STORED RECORDS:
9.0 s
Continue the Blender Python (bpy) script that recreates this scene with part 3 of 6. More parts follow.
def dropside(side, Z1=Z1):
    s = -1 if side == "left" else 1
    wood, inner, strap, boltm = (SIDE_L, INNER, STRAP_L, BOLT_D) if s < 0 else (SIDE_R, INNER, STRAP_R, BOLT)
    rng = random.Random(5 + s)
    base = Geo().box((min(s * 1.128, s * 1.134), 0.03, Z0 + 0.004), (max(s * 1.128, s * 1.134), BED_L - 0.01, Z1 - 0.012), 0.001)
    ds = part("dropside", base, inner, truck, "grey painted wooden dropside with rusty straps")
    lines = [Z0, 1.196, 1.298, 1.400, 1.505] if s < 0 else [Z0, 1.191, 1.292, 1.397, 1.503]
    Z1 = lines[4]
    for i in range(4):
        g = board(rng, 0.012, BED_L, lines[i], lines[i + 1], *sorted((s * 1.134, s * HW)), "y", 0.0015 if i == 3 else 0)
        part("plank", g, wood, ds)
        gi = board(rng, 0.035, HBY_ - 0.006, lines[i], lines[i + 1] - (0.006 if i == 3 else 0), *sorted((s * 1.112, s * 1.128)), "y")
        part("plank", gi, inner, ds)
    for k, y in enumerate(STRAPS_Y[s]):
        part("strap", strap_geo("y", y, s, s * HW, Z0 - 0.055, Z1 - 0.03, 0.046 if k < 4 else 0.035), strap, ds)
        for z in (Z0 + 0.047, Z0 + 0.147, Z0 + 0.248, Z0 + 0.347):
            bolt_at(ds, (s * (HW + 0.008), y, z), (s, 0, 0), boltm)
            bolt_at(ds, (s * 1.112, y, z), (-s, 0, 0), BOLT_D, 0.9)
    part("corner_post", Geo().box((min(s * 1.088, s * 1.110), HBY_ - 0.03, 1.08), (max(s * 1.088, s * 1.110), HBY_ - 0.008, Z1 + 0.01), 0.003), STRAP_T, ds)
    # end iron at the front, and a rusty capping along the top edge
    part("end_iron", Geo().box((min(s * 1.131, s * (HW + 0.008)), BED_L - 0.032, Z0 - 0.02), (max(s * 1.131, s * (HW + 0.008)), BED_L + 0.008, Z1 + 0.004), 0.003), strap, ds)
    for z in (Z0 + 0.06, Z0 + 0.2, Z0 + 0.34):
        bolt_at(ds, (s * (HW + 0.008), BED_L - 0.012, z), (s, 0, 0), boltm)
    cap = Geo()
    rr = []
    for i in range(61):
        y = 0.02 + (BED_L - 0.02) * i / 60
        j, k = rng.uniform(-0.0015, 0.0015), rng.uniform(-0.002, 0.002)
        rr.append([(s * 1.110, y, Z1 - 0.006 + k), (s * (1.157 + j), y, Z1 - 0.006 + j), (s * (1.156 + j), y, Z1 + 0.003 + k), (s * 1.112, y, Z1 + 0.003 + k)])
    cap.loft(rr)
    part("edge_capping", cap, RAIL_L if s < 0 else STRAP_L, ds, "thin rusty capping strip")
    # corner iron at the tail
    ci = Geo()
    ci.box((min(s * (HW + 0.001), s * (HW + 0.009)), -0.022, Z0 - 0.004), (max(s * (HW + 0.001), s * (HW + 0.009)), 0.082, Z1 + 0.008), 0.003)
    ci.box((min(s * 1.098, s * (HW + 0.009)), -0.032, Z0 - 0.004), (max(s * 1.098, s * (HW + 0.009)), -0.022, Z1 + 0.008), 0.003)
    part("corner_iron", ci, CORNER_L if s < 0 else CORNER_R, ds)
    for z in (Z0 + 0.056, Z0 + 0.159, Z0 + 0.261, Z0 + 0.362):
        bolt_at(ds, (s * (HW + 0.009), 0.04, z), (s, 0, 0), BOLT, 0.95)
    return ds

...

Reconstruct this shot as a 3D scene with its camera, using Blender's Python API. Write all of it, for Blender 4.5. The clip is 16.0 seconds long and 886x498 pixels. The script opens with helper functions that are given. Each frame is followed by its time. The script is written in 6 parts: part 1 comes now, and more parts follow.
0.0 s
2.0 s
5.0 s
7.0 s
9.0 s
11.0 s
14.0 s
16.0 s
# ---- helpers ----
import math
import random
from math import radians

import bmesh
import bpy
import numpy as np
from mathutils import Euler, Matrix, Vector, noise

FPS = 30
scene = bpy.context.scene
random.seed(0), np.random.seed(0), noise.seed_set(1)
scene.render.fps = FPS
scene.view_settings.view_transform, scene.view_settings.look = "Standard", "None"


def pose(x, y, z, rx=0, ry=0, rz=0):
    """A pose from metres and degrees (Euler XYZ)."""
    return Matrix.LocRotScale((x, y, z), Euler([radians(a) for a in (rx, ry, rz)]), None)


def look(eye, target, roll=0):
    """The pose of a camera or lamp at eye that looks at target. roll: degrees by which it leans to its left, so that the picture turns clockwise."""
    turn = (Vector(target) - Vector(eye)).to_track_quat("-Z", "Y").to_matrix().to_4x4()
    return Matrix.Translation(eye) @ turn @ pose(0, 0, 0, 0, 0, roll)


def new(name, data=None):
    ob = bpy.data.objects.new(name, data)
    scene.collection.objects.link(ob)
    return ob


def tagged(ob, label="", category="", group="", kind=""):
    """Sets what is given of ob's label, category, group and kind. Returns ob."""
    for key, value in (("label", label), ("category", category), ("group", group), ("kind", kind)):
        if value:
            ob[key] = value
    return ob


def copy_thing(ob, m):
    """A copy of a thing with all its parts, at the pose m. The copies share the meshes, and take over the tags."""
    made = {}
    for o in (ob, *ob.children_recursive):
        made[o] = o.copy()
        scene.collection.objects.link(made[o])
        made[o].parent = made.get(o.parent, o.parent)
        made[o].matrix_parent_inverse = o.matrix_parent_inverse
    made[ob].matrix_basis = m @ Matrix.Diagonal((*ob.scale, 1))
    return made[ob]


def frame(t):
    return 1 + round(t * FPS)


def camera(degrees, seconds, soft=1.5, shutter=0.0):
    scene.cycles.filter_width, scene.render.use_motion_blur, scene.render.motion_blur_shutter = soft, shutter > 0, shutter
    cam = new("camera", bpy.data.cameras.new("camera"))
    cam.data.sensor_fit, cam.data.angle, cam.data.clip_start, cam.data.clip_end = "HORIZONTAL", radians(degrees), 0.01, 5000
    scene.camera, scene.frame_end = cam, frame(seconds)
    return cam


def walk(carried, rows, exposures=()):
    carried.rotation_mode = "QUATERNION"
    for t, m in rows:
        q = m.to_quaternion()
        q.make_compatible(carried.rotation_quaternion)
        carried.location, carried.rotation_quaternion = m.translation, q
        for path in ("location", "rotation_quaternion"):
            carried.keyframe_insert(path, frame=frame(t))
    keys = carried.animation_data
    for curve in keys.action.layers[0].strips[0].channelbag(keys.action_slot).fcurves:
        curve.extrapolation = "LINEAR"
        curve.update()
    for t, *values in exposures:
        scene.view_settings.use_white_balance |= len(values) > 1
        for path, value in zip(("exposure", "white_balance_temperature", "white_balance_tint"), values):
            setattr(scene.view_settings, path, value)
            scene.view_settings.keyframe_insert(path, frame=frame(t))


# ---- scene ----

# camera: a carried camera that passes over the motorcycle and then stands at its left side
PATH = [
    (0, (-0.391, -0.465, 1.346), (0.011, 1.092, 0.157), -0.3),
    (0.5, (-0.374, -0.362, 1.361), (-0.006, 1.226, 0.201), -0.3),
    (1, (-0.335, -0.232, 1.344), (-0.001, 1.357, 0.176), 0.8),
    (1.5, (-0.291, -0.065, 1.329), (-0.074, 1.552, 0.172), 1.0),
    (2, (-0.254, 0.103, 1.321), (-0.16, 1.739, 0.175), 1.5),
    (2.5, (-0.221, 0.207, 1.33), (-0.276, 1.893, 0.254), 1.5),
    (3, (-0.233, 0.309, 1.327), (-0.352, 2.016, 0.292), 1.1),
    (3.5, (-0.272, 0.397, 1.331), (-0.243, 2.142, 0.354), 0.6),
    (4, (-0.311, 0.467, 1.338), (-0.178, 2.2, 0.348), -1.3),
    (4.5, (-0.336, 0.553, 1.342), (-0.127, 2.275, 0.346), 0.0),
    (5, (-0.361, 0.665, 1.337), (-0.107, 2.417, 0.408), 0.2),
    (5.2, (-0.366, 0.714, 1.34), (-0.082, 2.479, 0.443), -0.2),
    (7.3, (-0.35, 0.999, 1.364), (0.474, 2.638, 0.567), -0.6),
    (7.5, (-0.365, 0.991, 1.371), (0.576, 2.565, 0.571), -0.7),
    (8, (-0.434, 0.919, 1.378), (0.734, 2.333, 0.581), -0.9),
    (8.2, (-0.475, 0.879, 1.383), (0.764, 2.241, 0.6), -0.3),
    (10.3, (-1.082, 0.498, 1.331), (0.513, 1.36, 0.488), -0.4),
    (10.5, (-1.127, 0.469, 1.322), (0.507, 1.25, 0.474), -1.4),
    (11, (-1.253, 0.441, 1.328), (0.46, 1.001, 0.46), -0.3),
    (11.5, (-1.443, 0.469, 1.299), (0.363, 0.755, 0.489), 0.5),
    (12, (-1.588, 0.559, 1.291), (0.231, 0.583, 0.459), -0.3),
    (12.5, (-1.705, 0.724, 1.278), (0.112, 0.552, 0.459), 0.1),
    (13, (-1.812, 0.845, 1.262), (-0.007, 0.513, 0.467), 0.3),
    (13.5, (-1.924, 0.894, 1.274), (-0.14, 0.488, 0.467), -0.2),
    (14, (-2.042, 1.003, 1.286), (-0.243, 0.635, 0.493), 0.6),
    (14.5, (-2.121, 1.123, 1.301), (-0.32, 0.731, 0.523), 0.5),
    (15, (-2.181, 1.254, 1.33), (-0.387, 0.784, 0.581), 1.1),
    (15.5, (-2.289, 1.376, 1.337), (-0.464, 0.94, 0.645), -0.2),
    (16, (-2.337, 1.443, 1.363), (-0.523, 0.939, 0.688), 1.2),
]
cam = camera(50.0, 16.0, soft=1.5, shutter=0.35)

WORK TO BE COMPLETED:
Starting at the line that contains "import random", repeat each line exactly, and stop after the line that contains "scene.render.fps = FPS".

SOLUTION TO THE PROBLEM:
import random
from math import radians

import bmesh
import bpy
import numpy as np
from mathutils import Euler, Matrix, Vector, noise

FPS = 30
scene = bpy.context.scene
random.seed(0), np.random.seed(0), noise.seed_set(1)
scene.render.fps = FPS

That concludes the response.